## WHAT IS ASKED
Please output every line of the material as it stands, without the pictures.

___ GIVEN DATA ___

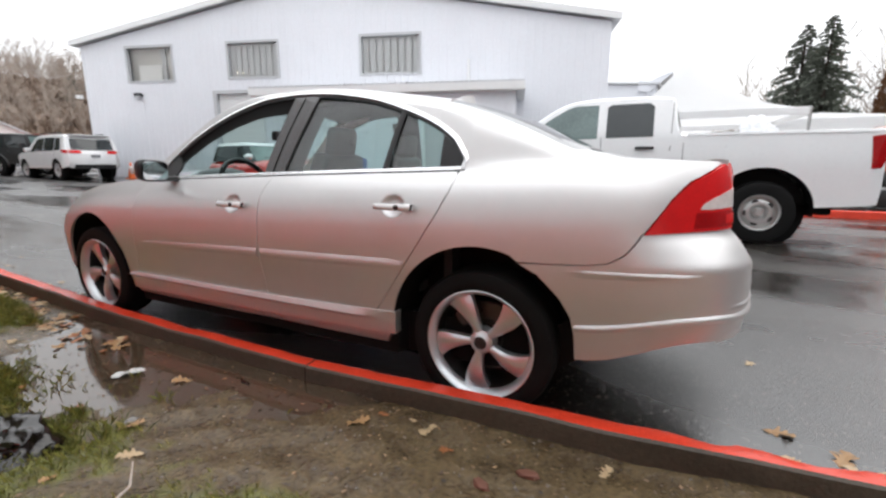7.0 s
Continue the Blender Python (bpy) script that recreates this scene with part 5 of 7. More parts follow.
        if nz < -0.7 or (abs(nz) < 0.7 and (ny > 0) != ((ya + yb) / 2 > (y0 + y1) / 2)):
            ny, nz = -ny, -nz
        m_ = 10
        for i in range(m_ + 1):
            u = ua + (ub - ua) * i / m_
            for k in range(5):
                tt = k / 4
                y, z = ya + (yb - ya) * tt, za + (zb_ - za) * tt
                bowy = -s.get("bow", 0.10) * u * u * sm(y1 - pf, y1, y) + 0.5 * s.get("bow", 0.10) * u * u * sm(y0 + pr, y0, y)
                drop = -r * 0.15 * u * u
                vs.append((u * half(y, z), y + ny * (lift + drop) + bowy, z + nz * (lift + drop)))
        for i in range(m_):
            for k in range(4):
                fs.append((i * 5 + k, i * 5 + k + 1, (i + 1) * 5 + k + 1, (i + 1) * 5 + k))
        obj(nm, vs, fs, material, car, "", 50)
    for nm, (x0, x1, ya, yb, za, zb_), material, bev in s.get("boxes", ()):
        part(nm, box_bm(x0, x1, ya, yb, za, zb_, bev, 2), material, car, smooth=45)
    return car


def rz(x, y, turn):
    return pose(x, y, road_z(x, y), 0, 0, turn)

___

## FINAL RESULT
7.0 s
Continue the Blender Python (bpy) script that recreates this scene with part 5 of 7. More parts follow.
        if nz < -0.7 or (abs(nz) < 0.7 and (ny > 0) != ((ya + yb) / 2 > (y0 + y1) / 2)):
            ny, nz = -ny, -nz
        m_ = 10
        for i in range(m_ + 1):
            u = ua + (ub - ua) * i / m_
            for k in range(5):
                tt = k / 4
                y, z = ya + (yb - ya) * tt, za + (zb_ - za) * tt
                bowy = -s.get("bow", 0.10) * u * u * sm(y1 - pf, y1, y) + 0.5 * s.get("bow", 0.10) * u * u * sm(y0 + pr, y0, y)
                drop = -r * 0.15 * u * u
                vs.append((u * half(y, z), y + ny * (lift + drop) + bowy, z + nz * (lift + drop)))
        for i in range(m_):
            for k in range(4):
                fs.append((i * 5 + k, i * 5 + k + 1, (i + 1) * 5 + k + 1, (i + 1) * 5 + k))
        obj(nm, vs, fs, material, car, "", 50)
    for nm, (x0, x1, ya, yb, za, zb_), material, bev in s.get("boxes", ()):
        part(nm, box_bm(x0, x1, ya, yb, za, zb_, bev, 2), material, car, smooth=45)
    return car


def rz(x, y, turn):
    return pose(x, y, road_z(x, y), 0, 0, turn)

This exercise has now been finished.